Idea 1
Conscious Capitalism and the Redefinition of Business
What if business could be both ethical and highly profitable? In Conscious Capitalism, John Mackey (cofounder of Whole Foods Market) and Raj Sisodia argue that capitalism, when grounded in a higher purpose and authentic care for all stakeholders, becomes the most powerful system for creating long-term flourishing. The core message is radical yet practical: conscious businesses outperform conventional firms because they integrate purpose, people, and profit into a cohesive system that works for everyone.
Rather than treating capitalism as an amoral machine that extracts value, the authors reframed it as a living system that can generate well-being for all its stakeholders. They build this framework around four interdependent tenets—Higher Purpose, Stakeholder Integration, Conscious Leadership, and Conscious Culture & Management—which together form a new business operating system. Each tenet reshapes what it means to lead, measure success, and design organizations that endure beyond any single CEO or quarter.
The Higher Purpose Behind Profit
Profit is essential, but it is not the purpose. The authors make a distinction between purpose (the reason you exist), mission (the strategy you follow), and vision (the future you’re building). Purpose answers the question "Why do we exist?" Examples such as Medtronic’s aim to “restore people to full life and health,” Disney’s desire to “bring happiness to millions,” or Whole Foods Market’s goal to improve health and food systems reveal how true purpose mobilizes energy and creativity far beyond profit motives.
The book offers four archetypes of transcendent purpose: the Good (service to others), the True (pursuit of knowledge), the Beautiful (craftsmanship and design), and the Heroic (transformational impact). Most enduring companies blend these—Google aligns with the True, Apple with the Beautiful, and Grameen Bank with the Heroic. Whole Foods, by combining healthy eating (the Good), education (the True), sustainability (the Beautiful), and transforming agriculture (the Heroic), embodies all four.

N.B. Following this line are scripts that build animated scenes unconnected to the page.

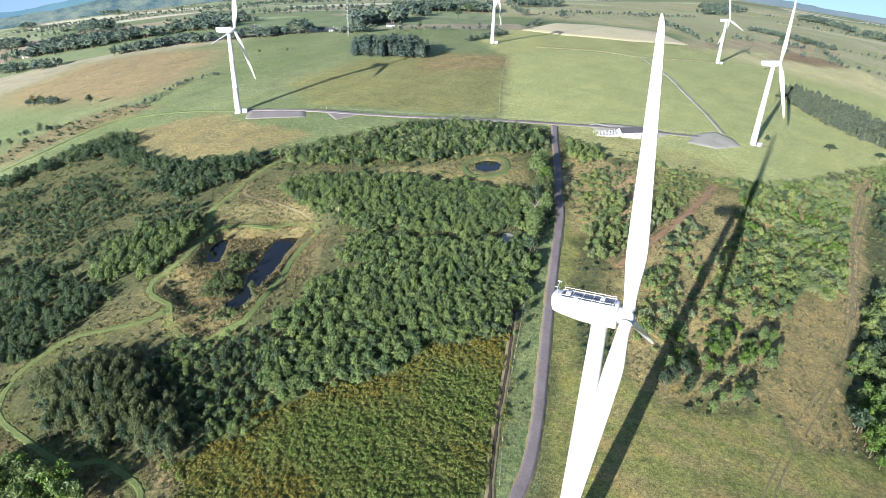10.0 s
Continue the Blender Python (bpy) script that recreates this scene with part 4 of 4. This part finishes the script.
wood("shrubbery", ISLET_C, "shrub", 1.9, 0.92, (1.1, 2.1), (0.9, 1.1), (LEAF_DARK, LEAF_OLIVE), "dark brambles at the end of the pond", 19, category="bushes")
# brambles in dark leaves that stand for the western bank's shadow
wood("shrubbery", BANK_SHADE_SCRUB, "shrub", 1.9, 0.9, (0.8, 1.7), (0.9, 1.1), LEAF_DARK, "dark brambles standing for shade below the pond's western bank", 32, category="bushes")
wood("shrubbery", POND_END, "shrub", 2.0, 0.8, (1.2, 2.4), (0.8, 1.0), (LEAF_PALE, LEAF_OLIVE, LEAF), "grey-green willow scrub at the end of the pond", 33, category="bushes")
wood("woodland", CONIFERS, "conifer", 3.6, 0.97, (9.5, 15.5), (1.35, 1.8), NEEDLE, "square shelter belt of tall dark conifers", 20)
wood("woodland", PLANTATION, "spruce", 4.6, 0.94, (6, 9), (1.1, 1.5), SPRUCE_PALE, "grey-green conifer plantation on the slope", 21)


# far woods: pale bluish leaf colours with the haze of distance put in
FAR_LEAF = (NEEDLE, LEAF_HAZED)


def belt(line, width, spacing, tall, label, seed, kind="distant", mat=None):
    rs = np.random.RandomState(seed)
    p = smooth_line(line, spacing)
    n = max(1, int(width / spacing))
    x = np.repeat(p[:, 0], n) + rs.uniform(-0.5, 0.5, len(p) * n) * width
    y = np.repeat(p[:, 1], n) + rs.uniform(-0.5, 0.5, len(p) * n) * width
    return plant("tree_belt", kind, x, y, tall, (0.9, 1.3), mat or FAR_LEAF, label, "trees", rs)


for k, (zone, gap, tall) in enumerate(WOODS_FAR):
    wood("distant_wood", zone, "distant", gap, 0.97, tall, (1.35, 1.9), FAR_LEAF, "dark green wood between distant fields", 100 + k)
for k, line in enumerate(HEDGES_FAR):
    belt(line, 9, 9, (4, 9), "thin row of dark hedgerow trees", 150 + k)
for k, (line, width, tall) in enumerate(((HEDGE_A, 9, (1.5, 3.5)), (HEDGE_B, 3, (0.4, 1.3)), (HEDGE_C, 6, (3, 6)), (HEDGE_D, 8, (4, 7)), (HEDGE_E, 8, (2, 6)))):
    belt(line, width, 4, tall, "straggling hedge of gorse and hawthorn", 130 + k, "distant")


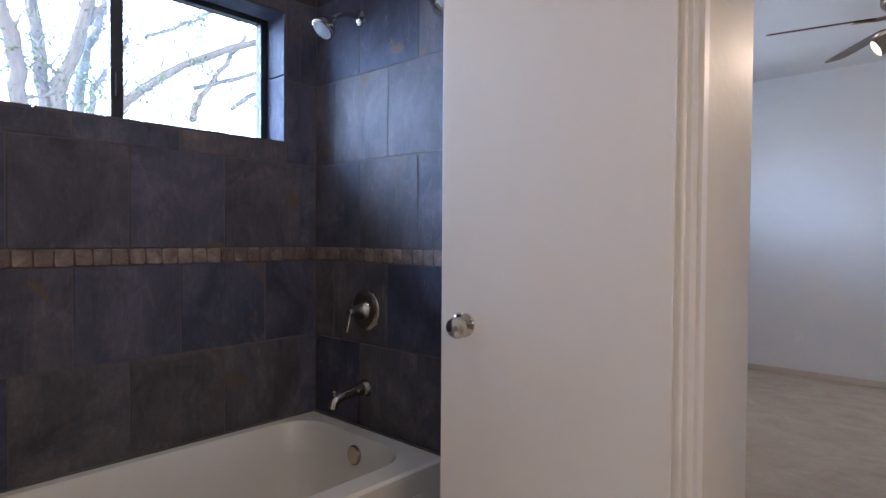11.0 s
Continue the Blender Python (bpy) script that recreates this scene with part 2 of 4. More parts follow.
PEWTER = metal("fan_pewter", (0.42, 0.34, 0.28), 0.32)
BLACK = metal("black_aluminium", (0.012, 0.014, 0.022), 0.4, 0.2)
DARK = painted("dark_void", (0.02, 0.018, 0.016), (0.03, 0.028, 0.025), 0.8, 30, 0.1, 0.001)
BLADE = timber("mahogany_blade", (0.055, 0.014, 0.009), (0.085, 0.024, 0.015), (0.12, 0.036, 0.022), "x", False, 0.35)
BULB = glowing("lit_bulb", (1.0, 0.88, 0.70), 5.0)
DIFFUSER = glowing("lit_diffuser", (1.0, 0.93, 0.82), 9.0)
SCREEN = painted("grey_label", (0.05, 0.06, 0.08), (0.10, 0.12, 0.15), 0.4, 90, 0.05, 0.001)


def granite():
    """Polished granite: golden and dark grains drawn out into ragged streaks."""
    n = Nodes("streaked_granite", 0.2)
    w = n.place((5.6, 29.0, 29.0), (0, 0, 12))
    streak = n.noise(w, 2.6, 12, 0.78, 1.1)
    flake = n.noise(n.place((34.0, 120.0, 120.0), (0, 0, 14)), 1.6, 6, 0.72, 0.8)
    bands = n.noise(n.place((1.0, 5.5, 5.5), (0, 0, 12)), 3.0, 5, 0.55, 1.2)
    blend = n.node("ShaderNodeMath")
    blend.operation = "MULTIPLY_ADD"
    blend.inputs[1].default_value = 0.52
    n.link(flake, blend.inputs[0])
    half = n.node("ShaderNodeMath")
    half.operation = "MULTIPLY"
    half.inputs[1].default_value = 0.75
    n.link(streak, half.inputs[0])
    n.link(half.outputs[0], blend.inputs[2])
    f = blend.outputs[0]
    gold = n.ramp(f, (0.54, (0.020, 0.013, 0.010)), (0.59, (0.105, 0.056, 0.029)), (0.635, (0.27, 0.155, 0.074)), (0.685, (0.46, 0.30, 0.16)), (0.75, (0.62, 0.48, 0.32)))
    grey = n.ramp(f, (0.54, (0.022, 0.019, 0.018)), (0.605, (0.105, 0.086, 0.070)), (0.67, (0.25, 0.205, 0.16)), (0.75, (0.44, 0.39, 0.32)))
    n.colour(n.mix(n.ramp(bands, (0.44, (0, 0, 0)), (0.60, (0.85, 0.85, 0.85))), gold, grey))
    return n.rough(flake, 0.12, 0.30).bump(streak, 0.05, 0.001).mat


def carpet():
    """Short beige pile, trodden into soft lighter and darker patches."""
    n = Nodes("mottled_beige_floor", 0.85)
    n.out.inputs["Specular IOR Level"].default_value = 0.2
    patch = n.noise(n.place((1.0, 1.3, 1.0), (0, 0, 25)), 4.6, 5, 0.62, 0.9)
    swirl = n.noise(n.place((1.0, 1.6, 1.0), (0, 0, -30)), 10.0, 4, 0.6, 1.4)
    pile = n.noise(n.place(), 190, 4, 0.7)
    col = n.ramp(patch, (0.30, (0.54, 0.44, 0.335)), (0.5, (0.60, 0.50, 0.385)), (0.70, (0.66, 0.565, 0.45)))
    col = n.mix(0.5, col, n.ramp(swirl, (0.36, (0.90, 0.89, 0.87)), (0.55, (1, 1, 1)), (0.68, (1.09, 1.085, 1.08))), "MULTIPLY")
    col = n.mix(0.22, col, n.ramp(pile, (0.3, (0.7, 0.7, 0.7)), (0.7, (1.2, 1.2, 1.2))), "MULTIPLY")
    n.colour(col)
    return n.bump(pile, 0.6, 0.004).mat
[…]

Stakeholders as a System, Not a Trade-Off
Mackey and Sisodia reject zero-sum thinking. Instead, they embrace a systems lens: customers, team members, suppliers, investors, communities, and the environment are interdependent—what helps one can strengthen all. They call this the Win6 mindset. Ed Freeman, pioneer of stakeholder theory, is quoted throughout to reinforce that innovation, not compromise, is what enables win-win outcomes. Whole Foods’ 1981 flood recovery showed this vividly: customers helped mop floors, suppliers offered credit, and the bank provided leniency. Within weeks the store reopened stronger.

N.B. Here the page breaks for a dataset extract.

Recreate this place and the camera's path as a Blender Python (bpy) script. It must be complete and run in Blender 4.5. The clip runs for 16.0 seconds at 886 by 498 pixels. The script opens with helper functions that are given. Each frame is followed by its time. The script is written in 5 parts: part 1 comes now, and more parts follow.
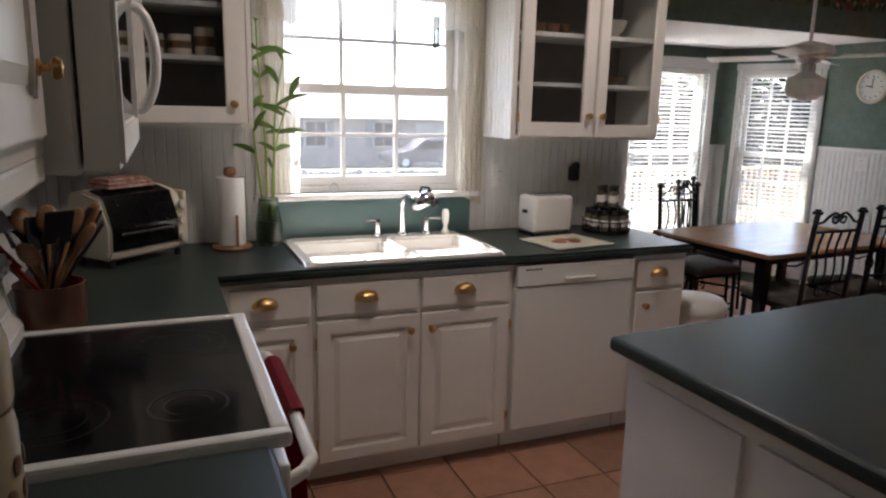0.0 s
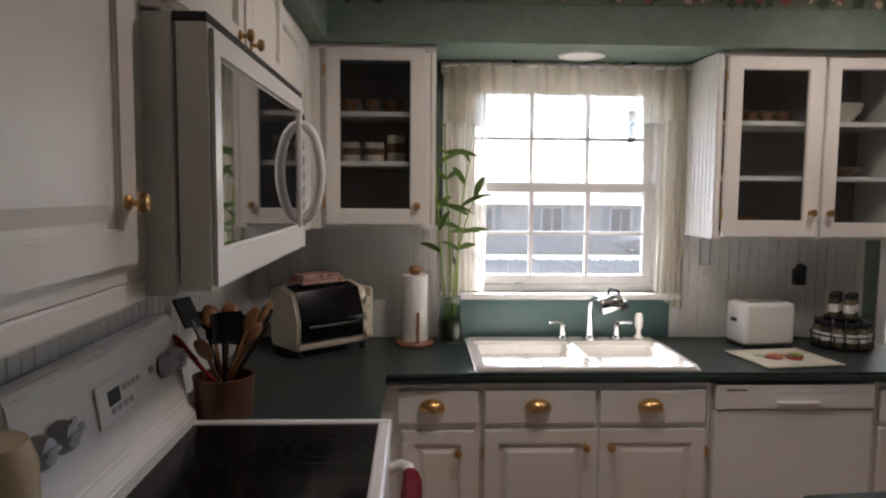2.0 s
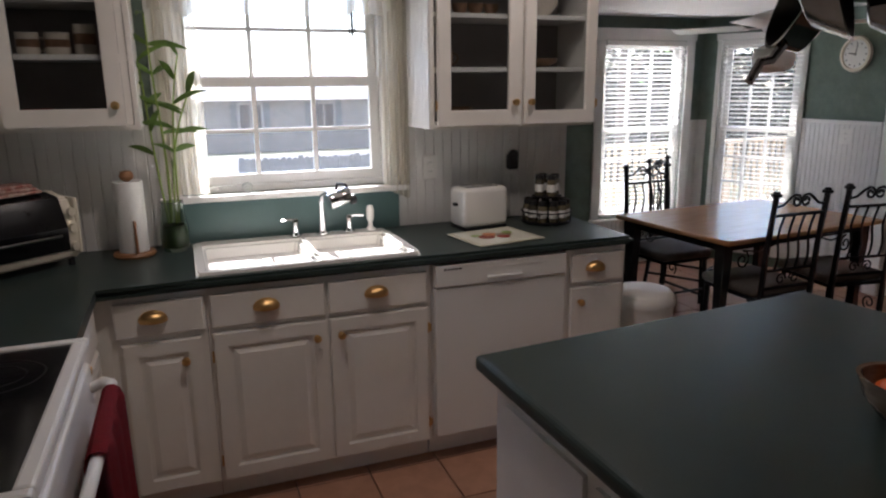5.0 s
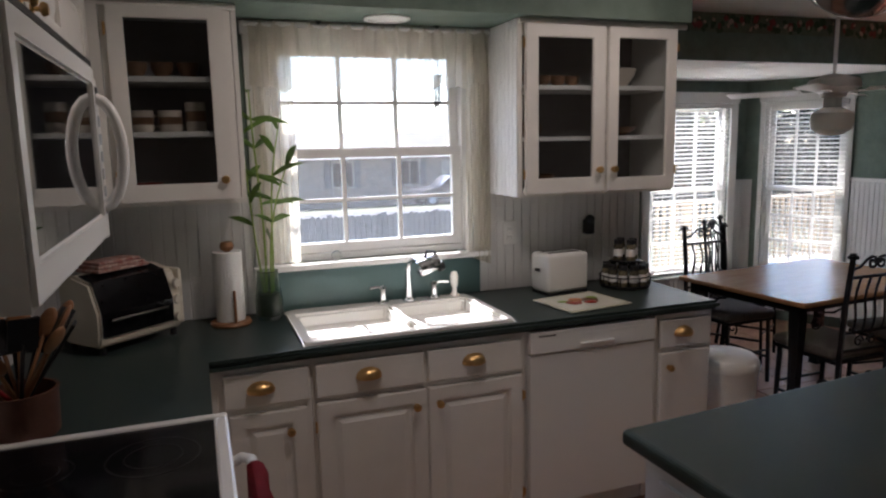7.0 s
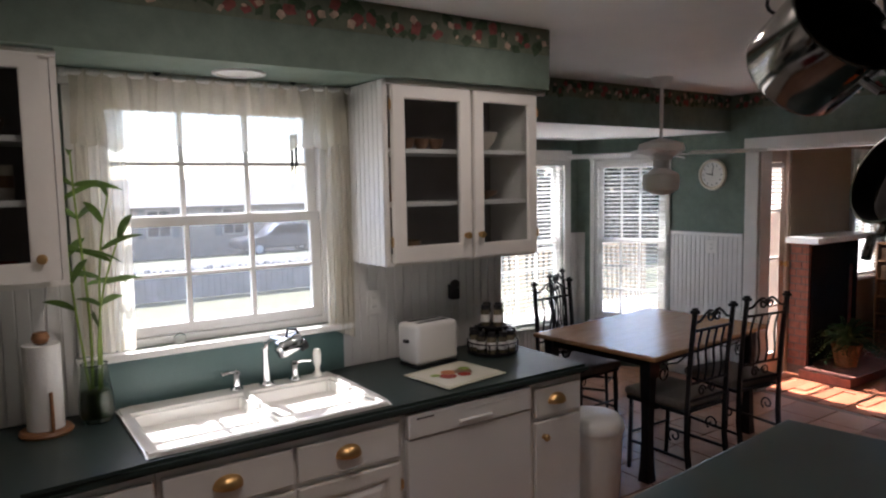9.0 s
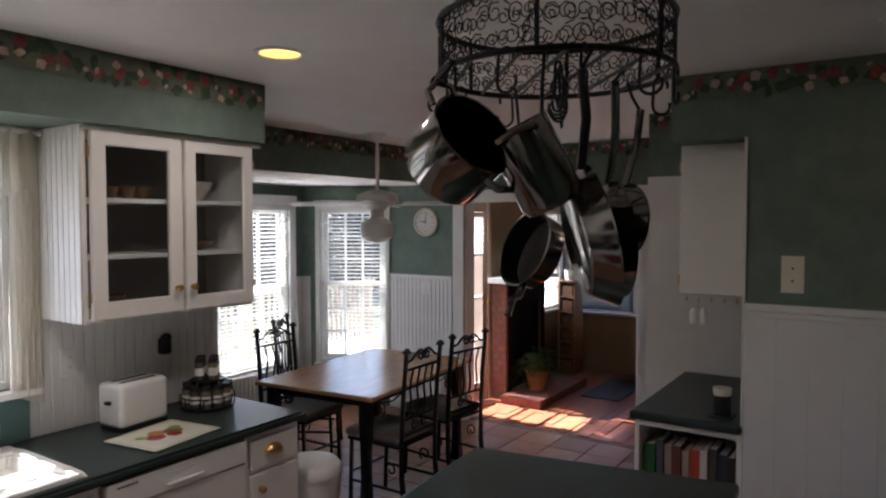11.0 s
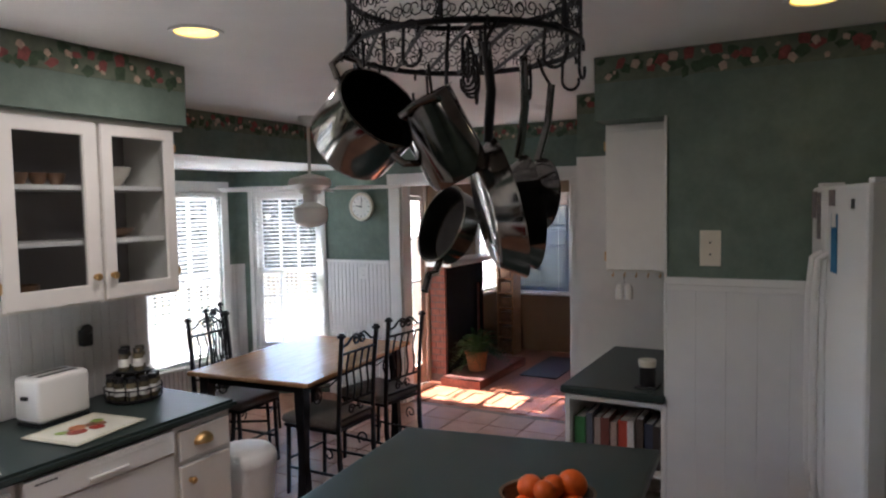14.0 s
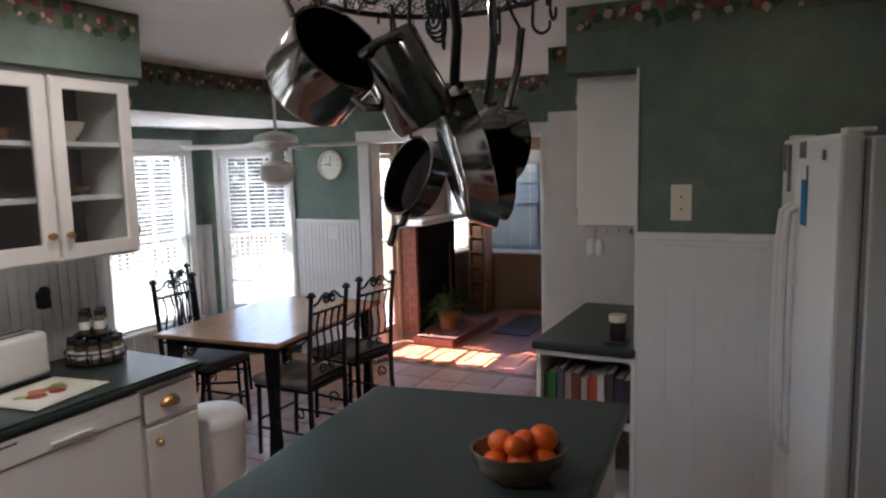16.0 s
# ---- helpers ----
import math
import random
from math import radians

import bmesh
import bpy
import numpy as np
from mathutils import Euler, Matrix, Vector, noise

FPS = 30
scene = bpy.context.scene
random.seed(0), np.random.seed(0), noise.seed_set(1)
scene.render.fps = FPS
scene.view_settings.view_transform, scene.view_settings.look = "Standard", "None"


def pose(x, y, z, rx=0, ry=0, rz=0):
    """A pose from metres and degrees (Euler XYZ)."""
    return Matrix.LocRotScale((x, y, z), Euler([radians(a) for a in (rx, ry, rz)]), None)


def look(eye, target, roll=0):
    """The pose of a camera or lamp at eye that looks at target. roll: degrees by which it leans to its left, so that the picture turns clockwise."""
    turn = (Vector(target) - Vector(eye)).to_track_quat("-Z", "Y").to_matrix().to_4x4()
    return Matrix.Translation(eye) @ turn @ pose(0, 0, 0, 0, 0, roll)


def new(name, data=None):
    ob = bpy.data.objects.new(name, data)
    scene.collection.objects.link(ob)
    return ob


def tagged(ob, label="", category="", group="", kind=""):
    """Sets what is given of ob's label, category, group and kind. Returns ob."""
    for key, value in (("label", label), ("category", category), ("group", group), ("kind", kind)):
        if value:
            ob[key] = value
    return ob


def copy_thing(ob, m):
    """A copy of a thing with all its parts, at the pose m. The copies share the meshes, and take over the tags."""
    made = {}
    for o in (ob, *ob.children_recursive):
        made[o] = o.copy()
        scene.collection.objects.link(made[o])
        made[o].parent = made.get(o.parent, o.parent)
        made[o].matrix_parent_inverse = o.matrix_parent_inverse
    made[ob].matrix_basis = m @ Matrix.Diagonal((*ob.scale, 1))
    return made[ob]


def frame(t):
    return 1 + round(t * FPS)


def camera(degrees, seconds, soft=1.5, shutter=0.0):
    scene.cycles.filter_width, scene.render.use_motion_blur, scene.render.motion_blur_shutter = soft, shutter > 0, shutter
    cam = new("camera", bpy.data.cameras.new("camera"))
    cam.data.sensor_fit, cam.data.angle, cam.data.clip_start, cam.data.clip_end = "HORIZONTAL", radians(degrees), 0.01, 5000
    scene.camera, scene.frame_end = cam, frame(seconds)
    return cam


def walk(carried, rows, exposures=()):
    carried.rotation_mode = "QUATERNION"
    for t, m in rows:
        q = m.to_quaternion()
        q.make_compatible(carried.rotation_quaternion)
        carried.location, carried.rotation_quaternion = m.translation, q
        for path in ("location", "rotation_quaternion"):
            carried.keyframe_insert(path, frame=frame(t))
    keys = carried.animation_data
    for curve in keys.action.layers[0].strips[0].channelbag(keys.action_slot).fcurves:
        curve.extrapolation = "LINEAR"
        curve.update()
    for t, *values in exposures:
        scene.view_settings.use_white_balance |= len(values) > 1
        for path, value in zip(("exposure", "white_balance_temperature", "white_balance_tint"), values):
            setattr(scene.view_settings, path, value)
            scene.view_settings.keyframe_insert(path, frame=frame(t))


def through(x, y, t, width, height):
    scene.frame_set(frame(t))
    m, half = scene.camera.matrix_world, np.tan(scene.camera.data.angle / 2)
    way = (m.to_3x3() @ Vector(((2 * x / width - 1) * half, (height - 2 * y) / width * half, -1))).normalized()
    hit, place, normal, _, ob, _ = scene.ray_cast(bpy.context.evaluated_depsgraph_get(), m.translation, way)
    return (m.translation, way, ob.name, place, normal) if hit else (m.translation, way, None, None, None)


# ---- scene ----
cam = camera(66.0, 16.0, 2.2)
PATH = [
    (0, (0.477, -3.101, 1.510), (1.226, -1.290, 1.109), 1.4),
    (0.5, (0.478, -3.119, 1.582), (1.095, -1.248, 1.239), 0.4),
    (1, (0.497, -3.109, 1.598), (1.014, -1.193, 1.352), 0.3),
    (1.5, (0.556, -3.031, 1.587), (0.979, -1.090, 1.354), -1.1),
    (2, (0.735, -3.044, 1.569), (0.817, -1.053, 1.401), 0.5),
    (2.5, (0.830, -3.152, 1.597), (0.793, -1.171, 1.329), -1.4),
    (3, (0.888, -3.061, 1.563), (1.274, -1.122, 1.262), -1.6),
    (3.5, (0.930, -3.072, 1.575), (1.580, -1.209, 1.248), -1.6),
    (3.7, (1.011, -3.119, 1.604), (1.686, -1.272, 1.243), -0.6),
    (5.8, (0.874, -3.050, 1.551), (1.567, -1.234, 1.077), -0.8),
    (6, (0.851, -3.038, 1.563), (1.484, -1.185, 1.157), -0.4),
    (6.5, (0.760, -3.023, 1.567), (1.345, -1.135, 1.263), -0.4),
    (7, (0.635, -2.991, 1.623), (1.304, -1.131, 1.318), -1.2),
    (7.5, (0.599, -2.927, 1.609), (1.326, -1.088, 1.308), -1.9),
    (8, (0.650, -2.823, 1.616), (1.357, -0.968, 1.370), -1.6),
    (8.5, (0.629, -2.723, 1.683), (1.622, -1.011, 1.397), 0.5),
    (9, (0.587, -2.719, 1.707), (1.710, -1.075, 1.524), -1.0),
    (9.5, (0.539, -2.699, 1.756), (1.754, -1.120, 1.585), -0.8),
    (10, (0.569, -2.739, 1.749), (1.993, -1.349, 1.546), -1.0),
    (10.2, (0.578, -2.765, 1.752), (2.088, -1.472, 1.530), -1.3),
    (12.3, (0.566, -2.897, 1.794), (2.323, -1.944, 1.876), 0.1),
    (12.5, (0.576, -2.893, 1.796), (2.339, -1.951, 1.871), -0.1),
    (13, (0.578, -2.886, 1.780), (2.343, -1.944, 1.800), -0.3),
    (13.5, (0.588, -2.888, 1.760), (2.351, -1.945, 1.696), -0.8),
    (14, (0.604, -2.898, 1.749), (2.353, -1.936, 1.626), -1.1),
    (14.5, (0.617, -2.923, 1.742), (2.357, -1.952, 1.566), -1.5),
    (15, (0.627, -2.951, 1.731), (2.352, -1.954, 1.551), -1.0),
    (15.5, (0.641, -2.933, 1.719), (2.372, -1.969, 1.445), -1.4),
    (16, (0.654, -2.884, 1.728), (2.430, -1.996, 1.488), -1.4),
]
walk(cam, [(t, look(eye, target, roll)) for t, eye, target, roll in PATH], [(0.0, 3.05, 6050, 17), (3.0, 2.95, 6000, 17), (6.0, 2.6, 5900, 17), (8.2, 2.5, 5900, 17), (9.0, 2.62, 5900, 17), (10.2, 2.53, 5900, 17), (12.5, 3.38, 5600, 14), (16.0, 3.38, 5600, 14)])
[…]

The authors expand this perspective to every relationship: select aligned investors, partner selectively with suppliers, share information transparently, and embed long-term trust at every level. When the stakeholders form a healthy ecosystem, the company can adapt, regenerate, and innovate continually.
Leadership with Purpose and Service
Conscious leaders are trustees, not tyrants. They lead through purpose, service, and systems intelligence, not domination. The authors propose that every effective leader needs four intelligences: IQ (for reasoning), EQ (for empathy), SQ (for moral and purpose awareness), and SYQ (for understanding systems). Exemplars include Herb Kelleher of Southwest Airlines, Bill George at Medtronic, and W.L. Gore’s Terri Kelly—all of whom embodied purpose and built cultures that lasted beyond them. Leadership, they stress, is not charisma; it’s consistency and authenticity when under pressure.
The book also follows Mackey’s own path toward maturity—learning from crises, developing mindfulness practices, and shifting from ego-driven ambition to selfless stewardship. You’re invited to see leadership as a path of inner growth, not just outer success.
Culture as the Operating System
Culture sustains consciousness across generations. The authors express this through the TACTILE framework: Trust, Accountability, Caring, Transparency, Integrity, Loyalty, and Egalitarianism. These aren’t mere values—they are practiced daily through rituals like “appreciations” at the end of meetings, open-book transparency, and trust-based management. Decentralization and empowerment replace bureaucratic control. Nordstrom’s single rule—“Use good judgment in all situations”—embodies this spirit, echoing Whole Foods’ local-team autonomy.
Results and the Broader Promise
Conscious Capitalism is not idealistic charity—it’s strategic realism. Empirical data show that “Firms of Endearment,” chosen for humanistic practices, outperformed the S&P 500 tenfold over fifteen years. Conscious firms sell more per customer, lose less to turnover, and innovate faster because people and partners actually care. By aligning purpose with profit, they redefine success itself.
Core Insight
“Do what is right because it is right.” Moral actions, rooted in purpose, eventually yield sustainable value for all. Profit, in this model, is not the goal—but the natural result of coherence and care across an entire system.
Across the book, the authors challenge you to see capitalism as an evolving philosophy of human betterment. By awakening leaders, redesigning systems, and grounding organizations in purpose and love, you can help rebuild trust in business—and create companies that truly make life better for everyone they touch.